В какой-то момент он заметил что ощущения утратили былую остроту, и смог немного отдохнуть, пока не понял что это значит. Но и понимание это было каким-то далёким, как будто уже и не его. Он отвлечённо наблюдал как его угасающее сознание содрогается под натиском пожара предсмертных переживаний, испепеляющего воспоминания, всегда казавшиеся такими драгоценными, любимые лица, проникающего, юрким зверьком вглубь памяти - к забытом, к сокровенному, безжалостно рвущего на куски голоса и взгляды, места и картинки, образы, звуки и запахи, заставляющего забытое сначала вспыхнуть ослепительно, как праздничный салют - что бы рассеяться в пустоте, и сгинуть в общем порядке вещей. Из подсознания выходили символы и знаки, не облачённые в образы, не интерпретируемые более мозгом по привычным алгоритмам, перенятым с миру по нитке - от мамы, от папы, от друзей, от врагов, выходили нагие смыслы, а он даже не пытался понимать их, выходили, бессильные сразиться с приближающимся распадом, и вдруг оказывалось, что их больше нет, нет даже в прошлом. Наблюдал он, и то, что от него осталось, за тем как организм деловито принимает решения по уменьшению ущерба от этих всех событий - как расслабляется сфинктер, как опорожняется мочевой пузырь, как лихорадочно и ударно вырабатываются вещества, призванные хоть немного снизить экономические потери от механических повреждений, и другие вещества, имеющие целью притупить боль, и третьи вещества, имеющие иные функции, и четвёртые вещества, совсем уже непонятно, к чему предназначенные,может быть, просто побочные...

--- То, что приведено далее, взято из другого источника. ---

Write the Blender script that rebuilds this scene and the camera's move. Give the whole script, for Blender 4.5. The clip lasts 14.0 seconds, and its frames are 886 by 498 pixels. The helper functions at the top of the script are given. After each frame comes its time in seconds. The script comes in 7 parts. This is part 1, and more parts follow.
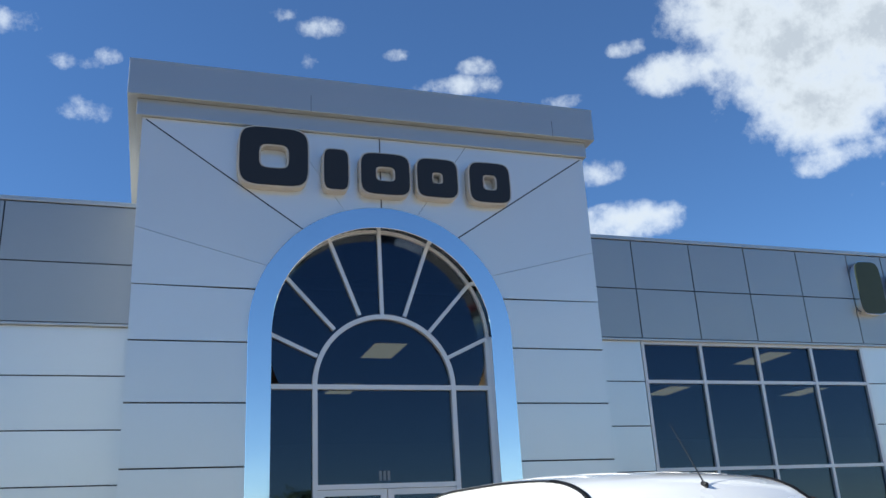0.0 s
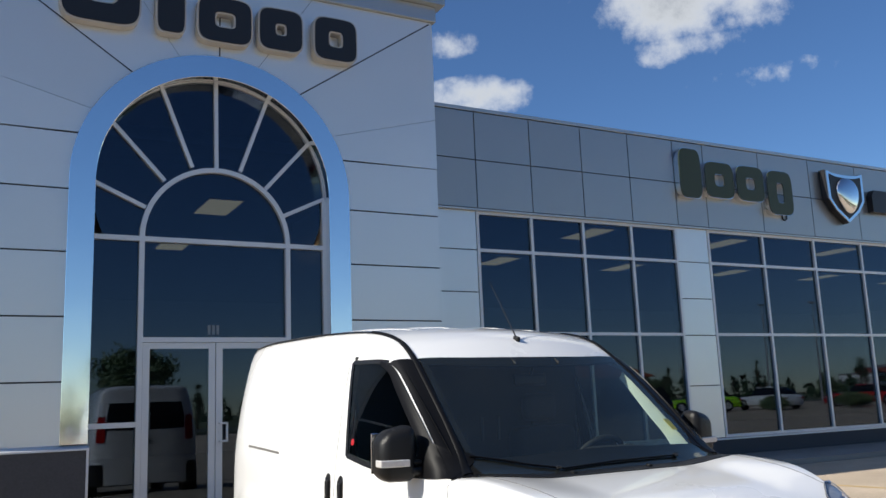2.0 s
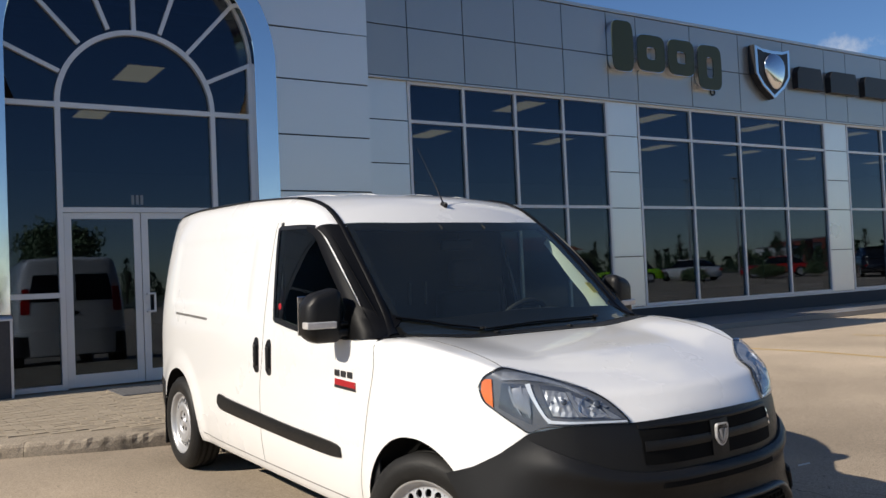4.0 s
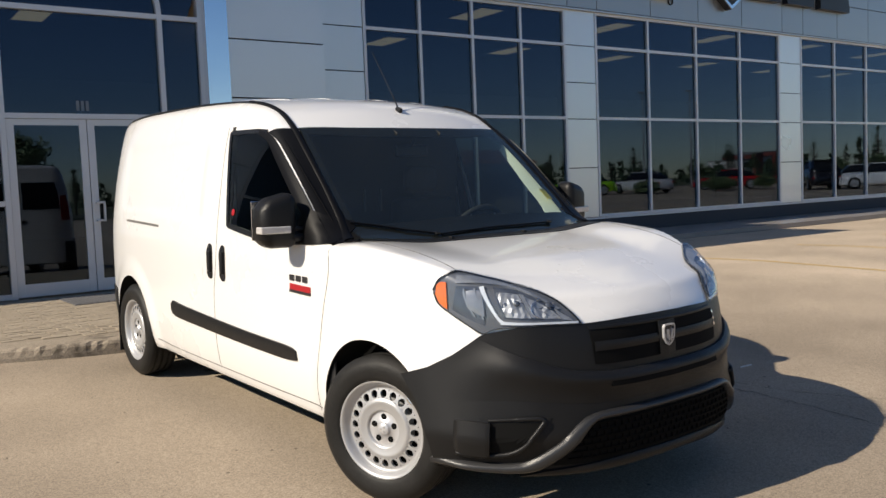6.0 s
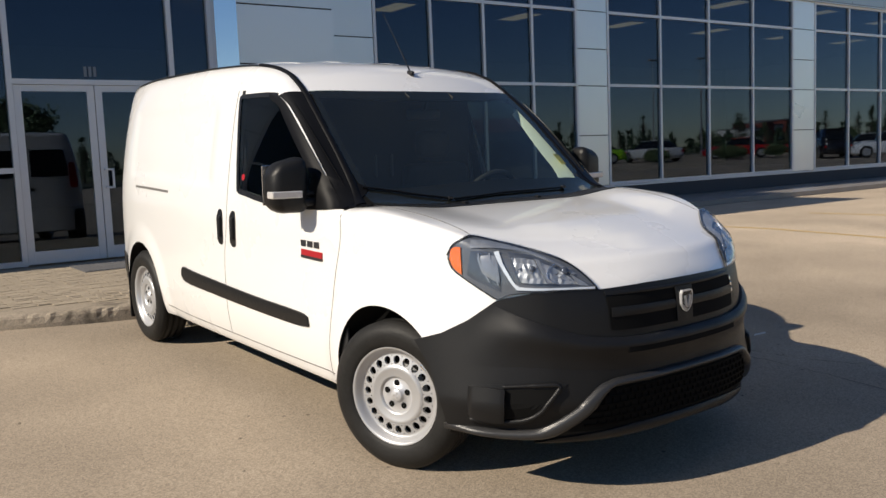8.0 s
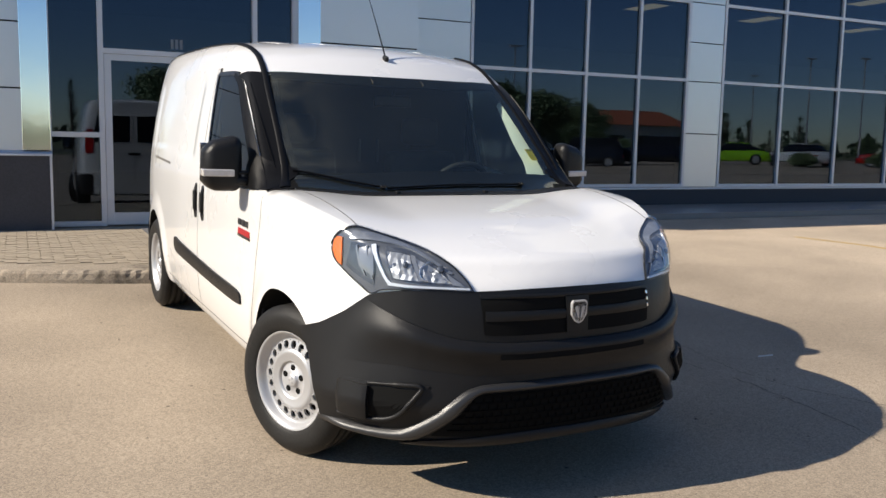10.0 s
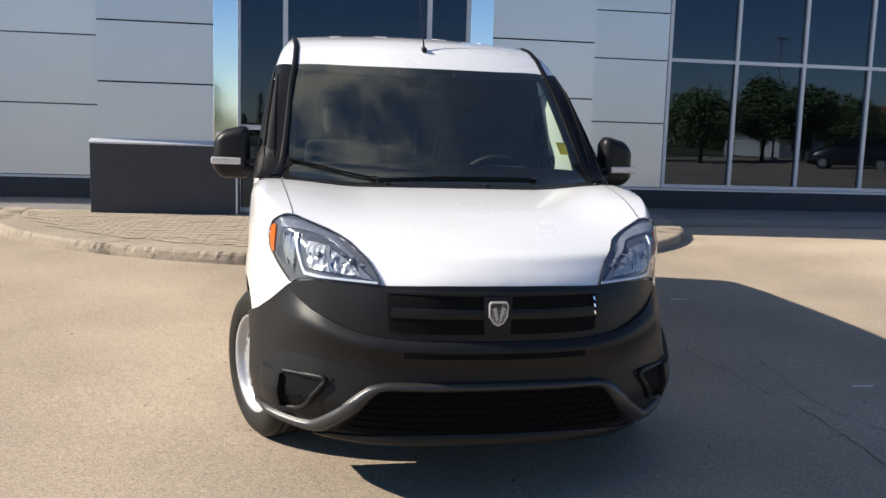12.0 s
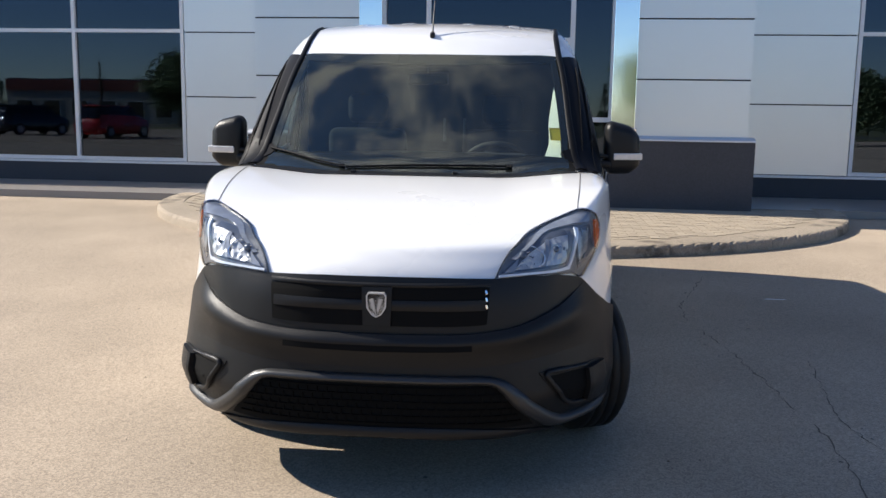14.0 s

А он всё удалялся и удалялся, а правильнее сказать -уменьшался и уменьшался, и его всё меньше и меньше было, его всё меньше и меньше это всё трогало, лишь казалось, впрочем тоже всё меньше и меньше, обидным и унизительным, невозможным и недопустимым это всё. Всё вот это казалось ему чудовищной ошибкой. Казалось ему, что где-то он мог всплыть. Что мог всплыть, казалось ему, но пропустил поворот. Что пропустил поворот, казалось ему, и не всплыл.
 Что сам виноват казалось ему.
 Что некого винить казалось.
 И вышел он из себя в небытие, или… или ушёл вглубь себя безвозвратно, только оказалось вдруг, что нет ничего, кроме лабиринта вен и нагромождений клеток, кроме ветхого и ржавого карцера рёбер. Что не о ком жалеть оказалось вдруг. Что некому жалеть. Что всегда было так оказалось. Что не было никогда его здесь оказалось.
 И пропали токи из него. Токи, бродившие, словно призраки по нервным волокнам. Токи, принуждающие конечности его двигаться. Токи, сообщавшие мозгу свежие новости снаружи. И замер мозг.
 И сердце дрогнуло, и успокоилось.
 Врассыпную бросилась материя, годами называвшая себя именем его. Незачем ей оставаться. Врассыпную бросилась в своём тягучем темпе. Некуда ей спешить. Незачем ей спешить.
  Смрадом воспарила она, жидкостями потекла.  Растащили всё мародёры – иные извивающиеся, иные с лапками, иные с крылышками. Поели, не спрашивая имени и биографии. Поели, не зная заслуг и грехов. Присвоили себе вещества, прежде бывшие им. И отправились восвояси.
 И отправились кто куда – и кто во что горазд.
 Тупо отправились – бездумно и безмозгло, не зная времени и причин.
 Механически отправились.
 Как камень с высоты падает отправились.
 Просто от общего порядка вещей отправились.